November 23, 2018 / 8:49 PM / 25 days ago

Canadian dollar weakens as oil price slump offsets domestic data

TORONTO (Reuters) - The Canadian dollar weakened against its U.S. counterpart on Friday, as a further slide in the price of oil offset domestic data showing above-target inflation and increased retail sales.

U.S. and Canada Dollar notes are seen in this June 22, 2017 illustration photo. REUTERS/Thomas White/Illustration

Canada’s annual inflation rate remained above the central bank’s target of 2 percent for the ninth straight month in October and retail trade volumes climbed 0.5 percent in September, data showed.

“This morning’s data were a little bit better overall than what was expected ... but they weren’t enough, it was the weakness in oil that dominated,” said Mark Chandler, head of Canadian fixed income and currency strategy at RBC Capital Markets.

The price of oil, one of Canada’s major exports, slumped to the lowest point in more than a year amid fears of a supply glut even as major producers consider cutting output. U.S. crude oil futures settled 7.7 percent lower at $50.42 a barrel.

At 3:22 p.m. the Canadian dollar CAD=D4 was trading 0.2 percent lower at 1.3224 to the greenback, or 75.62 U.S. cents.

The currency, which on Tuesday touched its weakest level in nearly five months at 1.3318, traded in a range of 1.3185 to 1.3259. For the week, the loonie fell 0.6 percent.

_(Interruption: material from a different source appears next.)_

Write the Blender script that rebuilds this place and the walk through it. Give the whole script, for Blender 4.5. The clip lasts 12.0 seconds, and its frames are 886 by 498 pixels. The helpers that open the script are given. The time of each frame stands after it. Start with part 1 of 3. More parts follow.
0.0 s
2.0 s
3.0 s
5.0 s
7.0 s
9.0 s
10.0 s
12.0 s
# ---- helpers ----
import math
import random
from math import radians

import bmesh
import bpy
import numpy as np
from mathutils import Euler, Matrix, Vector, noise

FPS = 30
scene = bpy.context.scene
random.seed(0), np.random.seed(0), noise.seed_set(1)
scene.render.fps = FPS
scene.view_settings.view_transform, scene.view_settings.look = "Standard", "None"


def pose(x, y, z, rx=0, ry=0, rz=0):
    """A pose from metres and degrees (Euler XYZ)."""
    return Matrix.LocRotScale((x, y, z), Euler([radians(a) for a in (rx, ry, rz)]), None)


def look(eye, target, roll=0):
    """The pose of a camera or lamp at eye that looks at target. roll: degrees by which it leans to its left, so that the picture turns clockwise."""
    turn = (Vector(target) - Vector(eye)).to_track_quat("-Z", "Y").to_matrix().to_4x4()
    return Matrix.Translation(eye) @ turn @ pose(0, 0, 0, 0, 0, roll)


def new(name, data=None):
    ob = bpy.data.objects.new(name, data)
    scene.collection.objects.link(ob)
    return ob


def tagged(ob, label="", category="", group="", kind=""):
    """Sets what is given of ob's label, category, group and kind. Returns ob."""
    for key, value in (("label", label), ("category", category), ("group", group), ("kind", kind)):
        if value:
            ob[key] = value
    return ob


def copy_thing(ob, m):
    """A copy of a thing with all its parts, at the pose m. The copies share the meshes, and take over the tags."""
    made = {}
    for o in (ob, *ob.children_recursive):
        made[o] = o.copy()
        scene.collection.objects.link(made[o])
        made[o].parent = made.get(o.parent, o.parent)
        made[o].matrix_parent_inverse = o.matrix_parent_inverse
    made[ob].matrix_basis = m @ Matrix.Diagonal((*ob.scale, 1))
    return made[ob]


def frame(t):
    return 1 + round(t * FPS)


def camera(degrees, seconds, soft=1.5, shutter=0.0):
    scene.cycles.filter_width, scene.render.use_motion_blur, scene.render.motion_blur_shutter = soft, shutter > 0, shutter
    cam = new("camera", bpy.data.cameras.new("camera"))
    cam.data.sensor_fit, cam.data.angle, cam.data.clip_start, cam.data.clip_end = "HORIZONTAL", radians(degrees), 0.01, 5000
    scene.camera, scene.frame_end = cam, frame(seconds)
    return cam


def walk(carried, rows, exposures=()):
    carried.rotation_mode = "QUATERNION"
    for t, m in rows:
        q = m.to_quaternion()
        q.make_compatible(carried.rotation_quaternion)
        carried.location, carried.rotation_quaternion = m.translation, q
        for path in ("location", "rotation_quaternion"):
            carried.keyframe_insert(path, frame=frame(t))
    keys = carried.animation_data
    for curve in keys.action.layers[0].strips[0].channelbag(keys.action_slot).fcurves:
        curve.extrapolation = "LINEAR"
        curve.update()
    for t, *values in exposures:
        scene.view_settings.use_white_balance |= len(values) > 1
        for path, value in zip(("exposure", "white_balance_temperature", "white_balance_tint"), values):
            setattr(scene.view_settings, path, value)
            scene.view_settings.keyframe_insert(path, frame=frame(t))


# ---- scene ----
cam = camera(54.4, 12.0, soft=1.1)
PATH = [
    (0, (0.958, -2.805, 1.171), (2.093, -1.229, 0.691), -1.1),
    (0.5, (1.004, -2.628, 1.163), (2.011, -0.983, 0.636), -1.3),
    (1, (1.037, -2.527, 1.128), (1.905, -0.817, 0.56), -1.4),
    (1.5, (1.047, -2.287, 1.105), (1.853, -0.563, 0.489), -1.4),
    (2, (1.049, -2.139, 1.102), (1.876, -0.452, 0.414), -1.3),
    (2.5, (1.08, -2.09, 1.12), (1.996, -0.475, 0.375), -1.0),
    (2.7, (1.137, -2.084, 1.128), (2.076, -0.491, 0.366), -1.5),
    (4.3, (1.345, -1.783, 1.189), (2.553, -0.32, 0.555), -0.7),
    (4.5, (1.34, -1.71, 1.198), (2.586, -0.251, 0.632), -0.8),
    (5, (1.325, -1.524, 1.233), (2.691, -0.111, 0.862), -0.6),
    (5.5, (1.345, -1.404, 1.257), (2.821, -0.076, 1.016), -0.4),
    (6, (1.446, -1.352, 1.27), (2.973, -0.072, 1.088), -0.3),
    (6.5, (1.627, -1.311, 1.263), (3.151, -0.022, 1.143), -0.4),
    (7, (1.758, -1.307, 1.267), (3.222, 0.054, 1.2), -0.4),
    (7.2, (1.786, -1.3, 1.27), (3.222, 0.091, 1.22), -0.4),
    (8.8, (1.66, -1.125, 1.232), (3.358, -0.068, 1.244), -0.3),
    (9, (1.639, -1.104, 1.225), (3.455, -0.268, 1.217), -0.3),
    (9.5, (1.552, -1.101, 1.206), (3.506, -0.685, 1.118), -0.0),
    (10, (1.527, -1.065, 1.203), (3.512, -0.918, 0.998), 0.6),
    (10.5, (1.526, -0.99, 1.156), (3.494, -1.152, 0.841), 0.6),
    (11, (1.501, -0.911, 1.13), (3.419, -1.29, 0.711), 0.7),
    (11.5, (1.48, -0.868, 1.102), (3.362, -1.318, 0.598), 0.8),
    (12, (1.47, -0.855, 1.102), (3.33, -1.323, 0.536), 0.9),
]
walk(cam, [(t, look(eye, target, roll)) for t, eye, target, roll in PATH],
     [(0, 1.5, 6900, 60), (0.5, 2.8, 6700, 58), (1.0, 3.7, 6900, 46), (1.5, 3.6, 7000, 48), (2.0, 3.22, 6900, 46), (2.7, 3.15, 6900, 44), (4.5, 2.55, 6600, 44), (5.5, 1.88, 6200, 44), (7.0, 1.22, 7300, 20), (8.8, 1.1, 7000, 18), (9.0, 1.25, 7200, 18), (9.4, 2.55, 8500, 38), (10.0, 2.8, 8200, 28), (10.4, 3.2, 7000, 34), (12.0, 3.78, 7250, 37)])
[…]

A large discount for Canadian heavy crude has added to the headwinds for Canada’s energy sector. Western Canadian Select (WCS) traded last month as much as $52.50 per barrel below West Texas Intermediate light oil, the biggest differential in data going back to 2010, according to Shorcan Energy Brokers.

Economists say that if the price received by Canadian producers remains depressed, it could shave as much as 0.5 percent from Canada’s economic growth next year.

U.S. and Canadian stock markets were also pressured on Friday by continued weakness in oil prices, while the U.S. dollar .DXY was boosted by declining risk appetite.

Canadian government bond prices were higher across a flatter yield curve, with the two-year CA2YT=RR up 2 Canadian cents to yield 2.234 percent and the 10-year CA10YT=RR rising 24 Canadian cents to yield 2.341 percent.

The gap between Canada’s 10-year yield and its U.S. equivalent widened by 1.3 basis points to a spread of 70.5 basis points in favor of the U.S. bond.